I was also prepared to be slightly challenged by the smell of the kid goat meat cooking in the frying pan - as I was when I browned off some wild rabbit pieces once. There was none of that, though, as the smell was very slightly lamby but with an indefinable quality that was obviously goat - but being new to me, I found it hard to put a finger on it. Not at all unpleasant.
The flavours that accompanied the browned goat meat into the slow cooker were amazing in their combination. Red onion, garlic, green peppers, cumin, chilli, tomato, pale ale (I know!), oregano, honey, celery and allspice all combined to make a really surprising and interesting sauce.

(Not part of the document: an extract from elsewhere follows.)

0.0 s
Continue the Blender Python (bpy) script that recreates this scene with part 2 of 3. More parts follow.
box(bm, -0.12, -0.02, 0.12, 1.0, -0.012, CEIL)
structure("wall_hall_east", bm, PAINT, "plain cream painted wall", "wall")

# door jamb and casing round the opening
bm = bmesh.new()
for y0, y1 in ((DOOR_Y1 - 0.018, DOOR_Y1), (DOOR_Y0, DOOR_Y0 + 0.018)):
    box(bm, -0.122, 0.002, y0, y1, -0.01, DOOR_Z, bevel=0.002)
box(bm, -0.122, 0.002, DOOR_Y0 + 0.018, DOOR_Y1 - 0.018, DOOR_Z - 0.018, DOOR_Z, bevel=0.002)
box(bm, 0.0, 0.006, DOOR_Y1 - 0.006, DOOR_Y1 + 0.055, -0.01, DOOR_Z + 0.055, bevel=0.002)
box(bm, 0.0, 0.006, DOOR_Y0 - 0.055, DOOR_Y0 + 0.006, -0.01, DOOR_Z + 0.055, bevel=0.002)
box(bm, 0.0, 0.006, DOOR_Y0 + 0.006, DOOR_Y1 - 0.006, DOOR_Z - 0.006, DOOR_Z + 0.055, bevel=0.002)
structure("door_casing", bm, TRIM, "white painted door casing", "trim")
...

Should I ever be called upon to make this dish again - and it would be fabulous with lamb, if you don't fancy or can't find goat - I will definitely pour off the sauce at the end of the cooking period and reduce it in a saucepan so as to intensify the flavours, instead of just plain old thickening it. I think we may have lost some of the complexity of the sauce by omitting that process - but it is one of the hazards of converting a casserole into the slow cooker. I've reflected this change in the recipe below.

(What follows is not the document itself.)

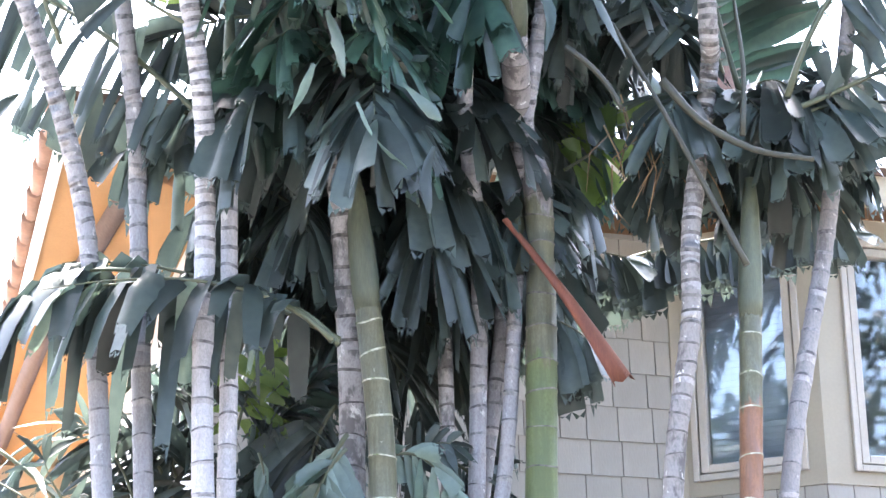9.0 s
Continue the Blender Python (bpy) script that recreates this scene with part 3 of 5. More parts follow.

So what did we think of the finished dish?
Well, I liked it - and would have liked it more, with the sauce having been reduced instead of thickened. I have no compunction in picking meat off of bones and a certain degree of fattiness doesn't bother me. For instance, I'd be perfectly prepared to eat pork belly. However, if the idea of pork belly fills you with revulsion - then the goat stew pack isn't for you. The delicate flavour of the meat became somewhat lost in amongst the big flavours involved in the sauce and the meat lost a lot of its character. I can't imagine it ever succeeding as curry goat, as it would be utterly tasteless in amongst the fiery curry spices. For such a tender, gently flavoured meat as young kid goat, it needs to be accompanied by subtle flavourings.
Hubby absolutely hated the degree of fattiness involved in the stew pack meat, but liked the meat itself. As he said, it has a character all of its own. You can't say "oh, it's like young veal" or "spring lamb" as it just isn't. It is kid goat - and until you've tasted it, you won't recognise it. However, we did agree that anyone who likes lamb and pork would definitely like kid goat.
Son & heir was like his Dad in being challenged by the fattiness, but enjoyed what meat he could find. He very definitely missed the obvious, large lumps of meat that comes with a diced chicken breast, or beef brisket. He's only just recently got used to accepting sauce or gravy on his meat, so having to sieve out the meat from the sauce wasn't entirely his "thing". However, he had no qualms over the flavour.
Considering we were all agreed that, in another incarnation, we would all eat kid goat again - I think we can class this experiment as a success.
Now, a quick word about the couscous dish that I served the goat with.
This is after the style of Ottolenghi's "Ultimate Winter Couscous", except made a little less complicated and with a somewhat different finish. I made up the couscous with some of the lovely Essential Cuisine Vegetable Stock powder, which gave it a lovely flavour and slight saltiness, along with a knob of butter which melted and got mixed in. I oven roasted small cubes of butternut squash, carrot, parsnip, courgette and quartered mushrooms, that had been tossed in rapeseed oil, hot paprika and ground cumin prior to roasting. I then mixed those all into the couscous, along with some sliced spring onion, chopped dates, fresh mint leaves and fresh coriander. Once served, the plate was sprinkled with Sumac and drizzled with my new favourite ingredient, Pomegranate Molasses. Wowser but that stuff has punch!
Sitting back and looking at the finished plateful, I had to admit, it was certainly different!
SECO DE CHIVO (Kid goat cooked in the slow cooker) Feeds 3
1kg kid goat stew meat (or cubed lamb shoulder)
2 tbsp rapeseed oil
1 red onion, chopped finely
2 garlic cloves, grated
1 green capsicum pepper, cored, de-seeded and cut into chunks
half a tsp of ground cumin
half a tsp of ground black pepper
1 red chilli, seeds removed
2 large vine ripened tomatoes (the tastier the variety, the better)
300ml pale ale
half a tsp oregano
1 tsp honey
1 celery stalk, chopped (include leaves if there are any)
a large pinch of allspice
3 or 4 sprigs of fresh coriander, chopped, for sprinkling.
1. In a large frying pan, heat the oil until very hot. Sear the goat meat until lightly browned. Using a slotted spoon, remove the meat to the slow cooker and turn it to low.
2. Reduce the heat under the frying pan and add the onions. Fry until softened.
3. Add the garlic and fry for another minute or so, then add the green peppers and continue to cook until beginning to soften.
4. Add the cumin and black pepper.
5. Meanwhile, in a food processor or with a hand blender, blend together the chilli, tomatoes and 100ml of the beer.
6. Add the mixture to the frying pan, along with the honey, oregano, allspice and celery.
7. Add the remainder of the beer and stir through.
8. Taste to check the seasoning and add a little sea salt, if necessary.
9. Decant into the slow cooker and gently stir to distribute the meat amongst the sauce.
10. Cook on low for 4 hours.
11. At the end of this period, remove the meat with a slotted spoon and reserve somewhere to keep warm.
12. Pour the remaining sauce into a saucepan and bring to a high simmer until reduced by half - some 10 minutes or so.
13. Replace the meat in the sauce and very gently stir to coat the meat.
14. Serve with a sprinkle of fresh oregano.